Raise a Glass

What’s the most powerful woman in Minnesota food interested in these days? Lee Svitak Dean toasts the joys of at-home dinner parties.

As editor of the Star Tribune’s food coverage since 1994, Lee Svitak Dean has defined what it is we Minnesotans talk about when we talk about food. What’s she talking about right now? The importance of dinner parties, which she has made easier by gathering her all-time favorite recipes from the Taste section into a dinner-party- themed book: Come One, Come All: Easy Entertaining with Seasonal Menus (Minnesota Historical Society Press, $29.95).

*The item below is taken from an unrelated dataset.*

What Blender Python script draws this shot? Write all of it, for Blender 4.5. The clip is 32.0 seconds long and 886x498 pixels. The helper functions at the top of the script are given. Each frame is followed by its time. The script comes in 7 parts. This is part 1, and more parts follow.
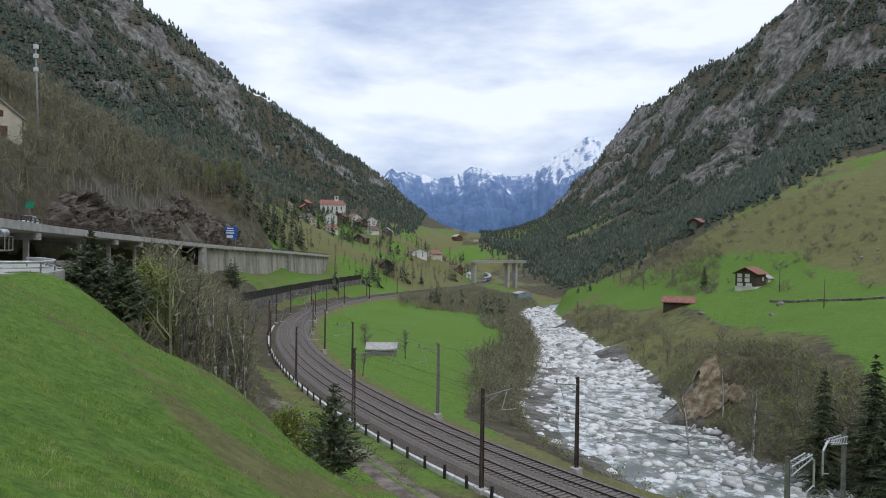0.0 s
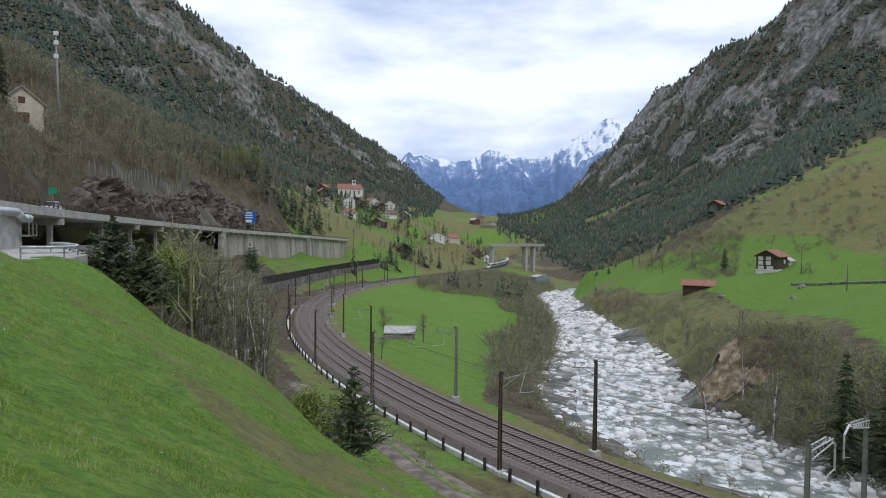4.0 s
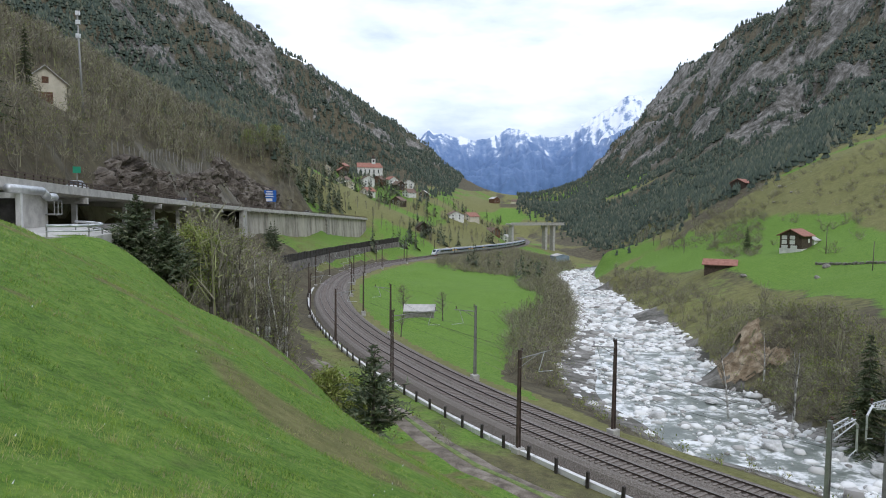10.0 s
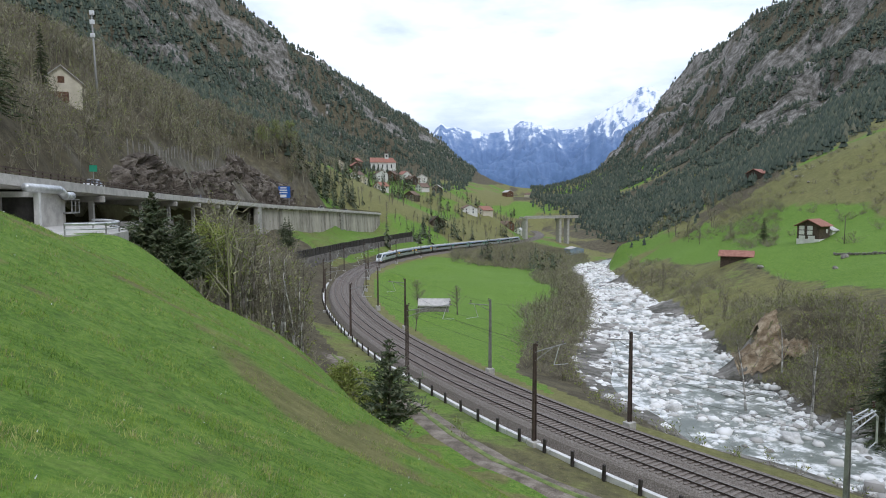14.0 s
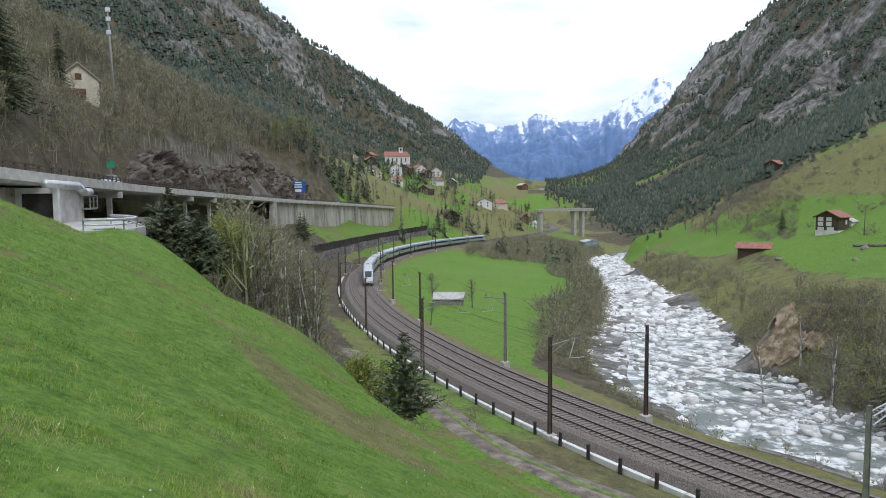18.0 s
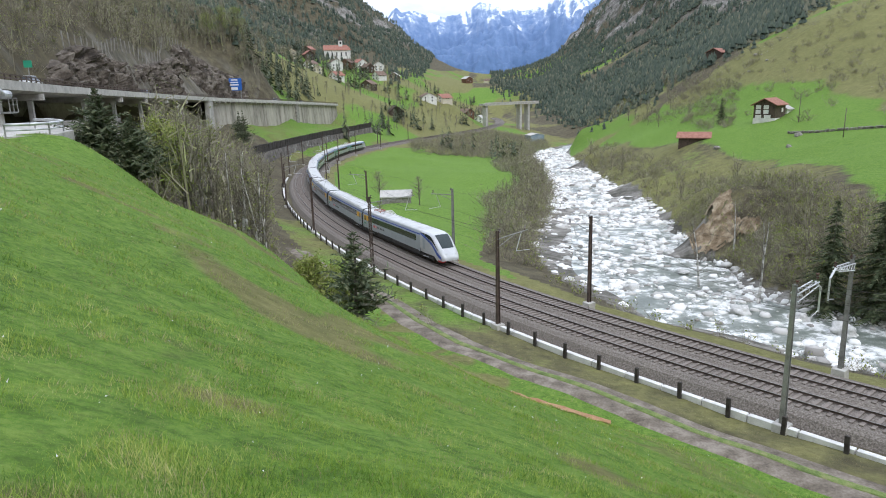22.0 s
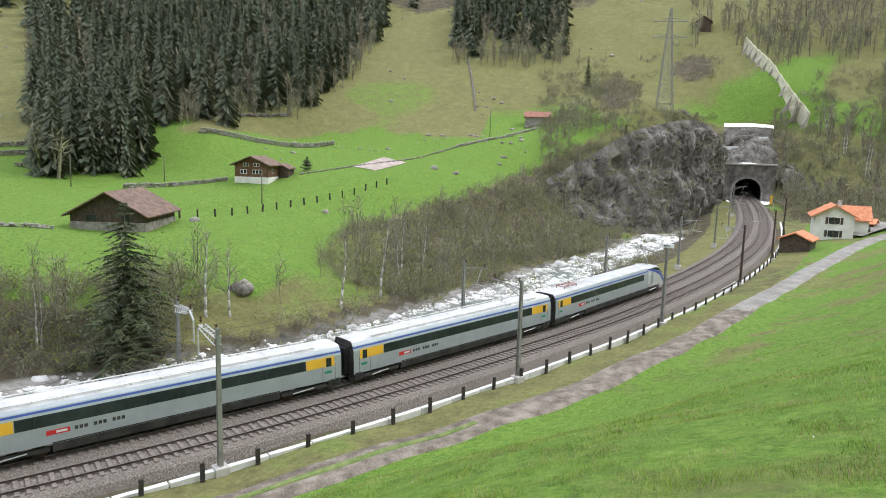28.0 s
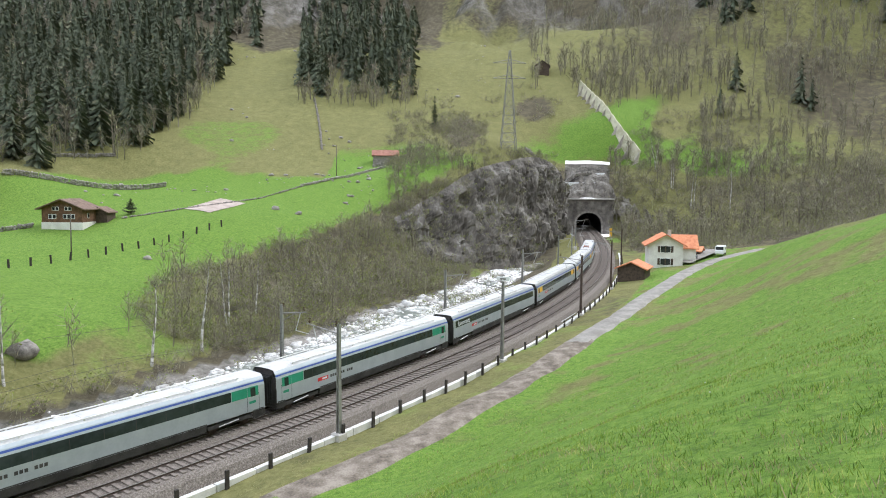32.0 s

“One of the things that’s happened as people have become more avid restaurant-goers is that they feel like maybe they have to duplicate the foods they have in restaurants in their homes,” notes Dean. “If they can’t do that they think they shouldn’t have people over. I think that restaurants can be wonderful, but there’s something much more intimate, something much more conducive to making great connections when you’re at someone’s house.” To get a holiday dinner party off on the right foot, Dean recommends something novel like this Pomegranate Punch, which unites the trendiness of pomegranate juice with the old-fashioned virtue of thrift (one fancy punch is less expensive than stocking a full bar for cocktails). “People always like something festive and sparkling around the holidays,” notes Dean. “It’s the perfect way to set the tone for a party.”
 

Pomegranate Punch

Makes 20 half-cup or 10 one-cup servings.

3 1/2 cups pomegranate juice
2 1/2 cups orange juice
2 1/2 cups cava, champagne, or sparkling water
1 1/2 cups vodka (use sparkling water for a non-alcoholic pomegranate punch)

In a punch bowl, mix together juices with sparkling water and add vodka. Add ice-ring made with pomegranate seeds or orange slices for decoration.